Governor Baker of Massachusetts yesterday signed the bill proposal to raise the minimum wage from an $11 hourly rate to a $15 hourly rate, also increasing jobs with “tip based salaries from $3.75 per hour to $6.50 per hour. Although this doesn’t make the bill a concrete law immediately the potential of this bill successfully coming in to effect in Boston is very real and has significant implications for the lower middle class in the city. Increasing the minimum wage in Massachusetts initially is going to satisfy the financial shortcomings of many minimum wage workers in the state, but pending on your view of how economics reacts to inflation this could be a very good or very bad thing for the people of Massachusetts.
Workers under the new bill will have the added benefits of making at least four more dollars per hour, 12 weeks of paternity leave and 20 weeks of self-medical leave during the year. Since the increase in pay will be gradual from now until 2023, many employees will not see the initial pay raise they expect.
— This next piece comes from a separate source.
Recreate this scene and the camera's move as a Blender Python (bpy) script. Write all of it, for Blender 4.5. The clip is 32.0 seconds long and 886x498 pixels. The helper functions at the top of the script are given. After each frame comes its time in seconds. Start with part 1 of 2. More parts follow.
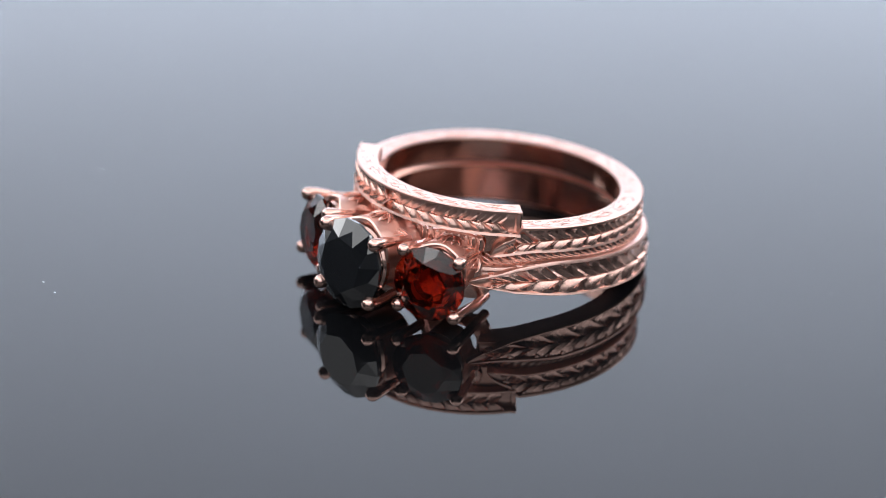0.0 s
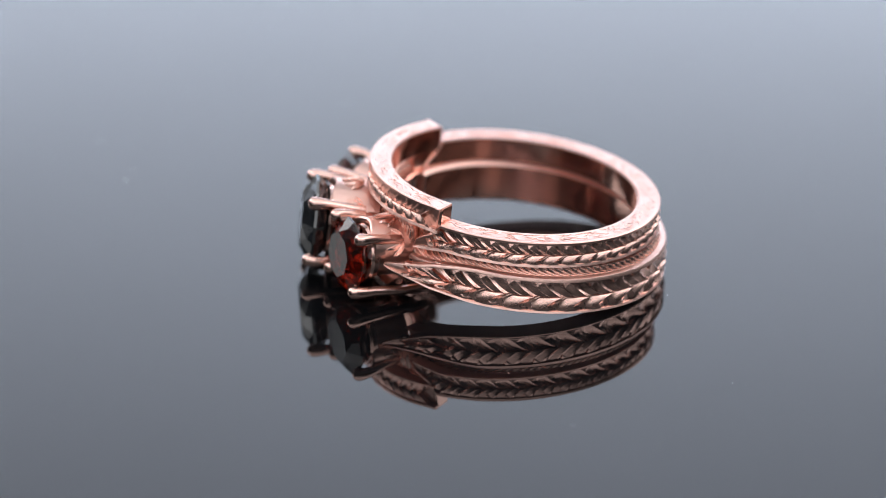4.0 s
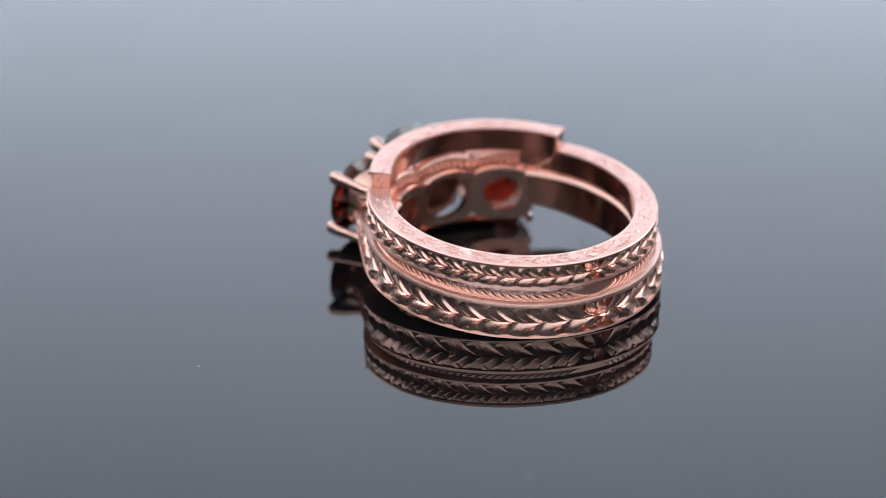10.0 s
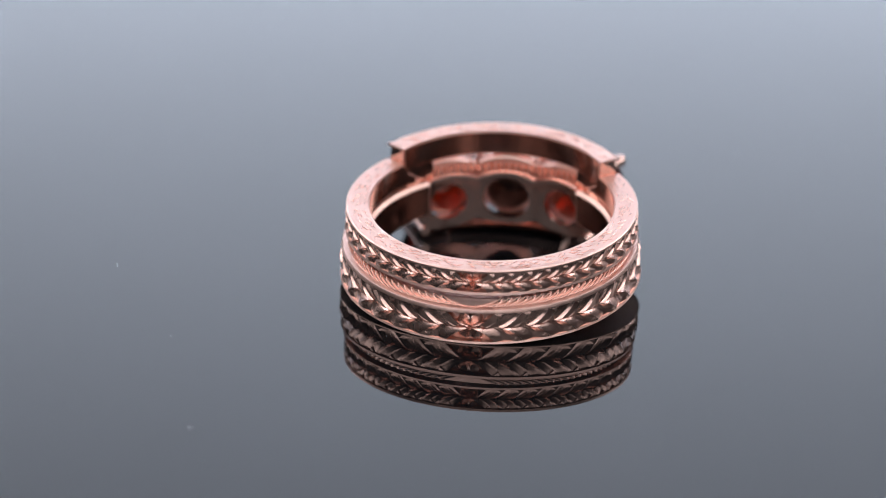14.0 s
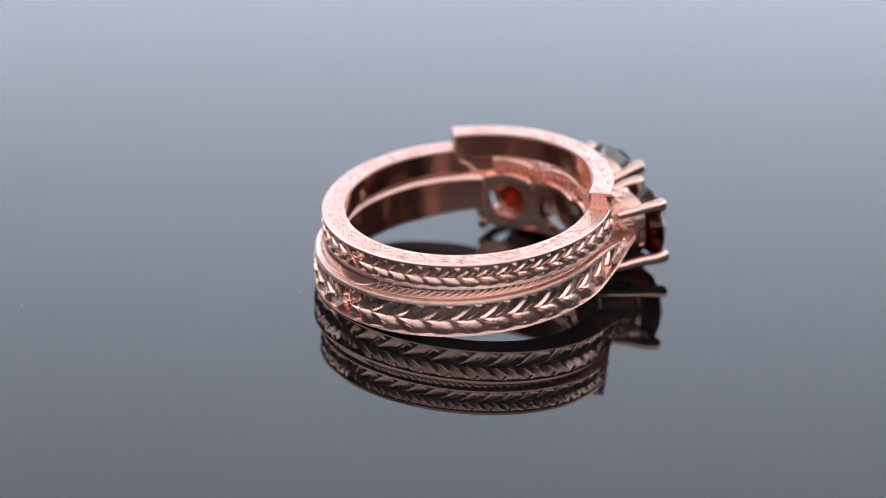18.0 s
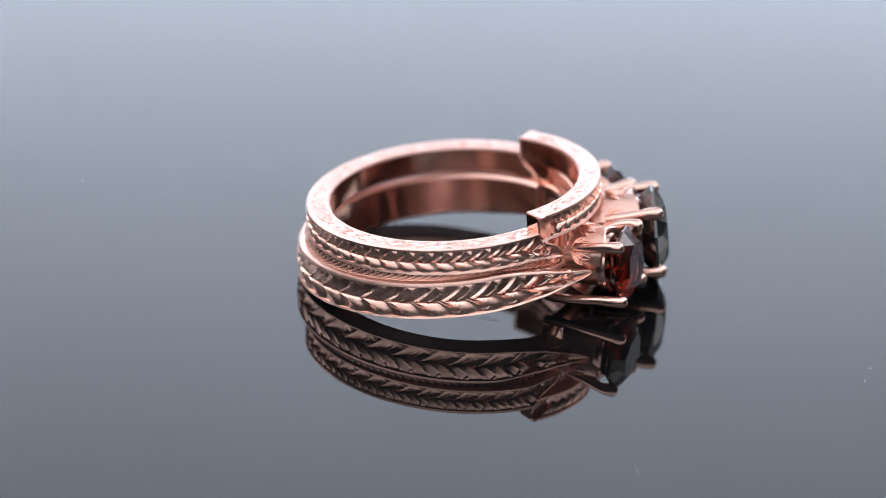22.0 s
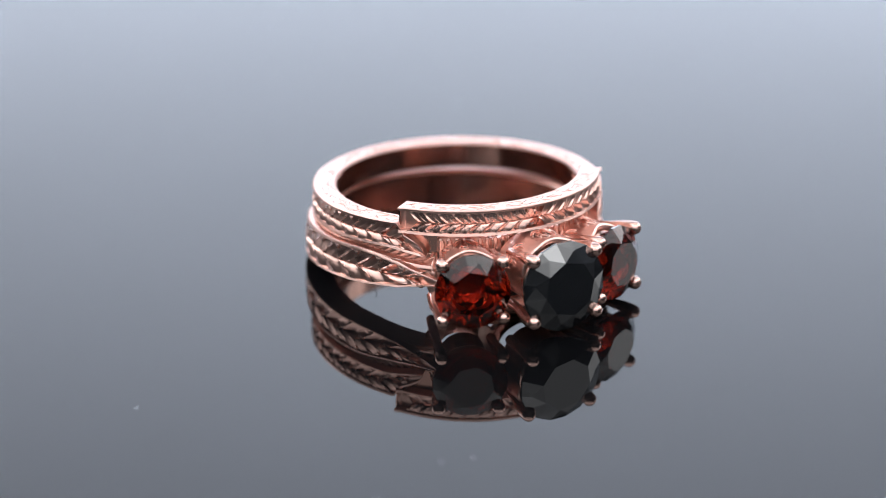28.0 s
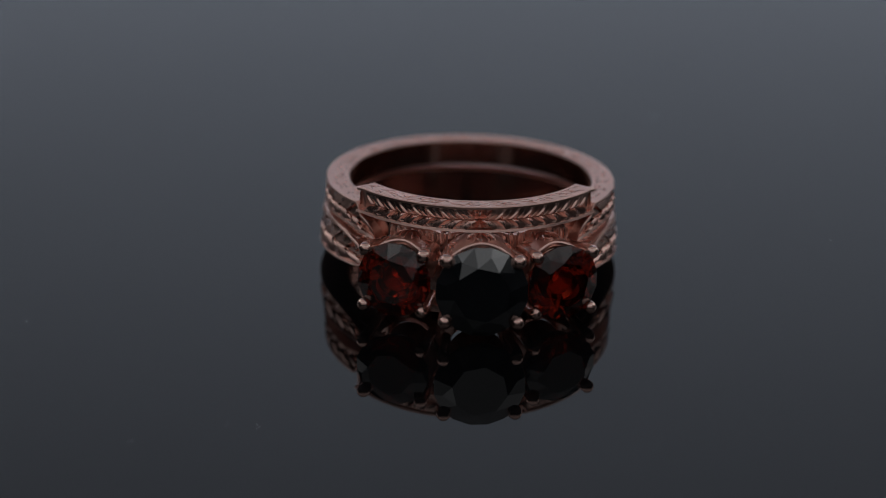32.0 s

However, the belief that more money in the pockets of the people make the world go around sure will take effect in this government experiment.
Conversely, the potential blowback from employers may increase the number of layoffs minimum wage workers see. The more employers have to pay their workers the fewer workers they will carry on their staff, and the less hiring signs in windows there will be. The thought that more money equals more spending only works when those spendings have a job to get paid.
In a city like Boston, where there is a Dunkin Donuts full of minimum wage workers every square mile, citizens can expect plenty of layoffs from the superstore coffee shops and their green competitors when this bill comes into action.